Extinct genus of sea spider

Cambropycnogon is an extinct genus of pycnogonid arthropods. The genus contains a single species, Cambropycnogon klausmuelleri, represented by presumed larval remains from the Upper Cambrian Orsten, having been referred to before description as "Larva D".

== Description ==
Cambropycnogon is an early-stage pycnogonid larva (although this classification has been disputed) around 270 micrometers long, with three pairs of post-cheliceral appendages as well as the chelicerae that mark it as a possible pycnogonid. It also has two large caudal growths from its posterior end, the purpose of which is unknown.
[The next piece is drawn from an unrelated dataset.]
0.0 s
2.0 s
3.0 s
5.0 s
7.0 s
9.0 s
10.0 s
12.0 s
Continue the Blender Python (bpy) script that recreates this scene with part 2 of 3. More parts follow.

Cambropycnogon is covered in small spines roughly 1 micrometer long, as well as larger thorns behind its gnathobases. Its chelicerae are short and stout, resembling pincers, and the larva has a relatively large head shield. Cambropycnogons morphology matches that of early sea spider larvae such as the protonymph and semaphoront, with it being markedly distinct from all other Orsten fossils.

== Etymology ==

Cambropycnogon derives from its assumed position within Pycnogonida, as well as the fact that it dates from the Cambrian. Its specific name, klausmuelleri honours the discoverer of the Orsten, Dr. Klaus Müller.

== Distribution ==

Cambropycnogon is known from six specimens, all found in Kinnekulle.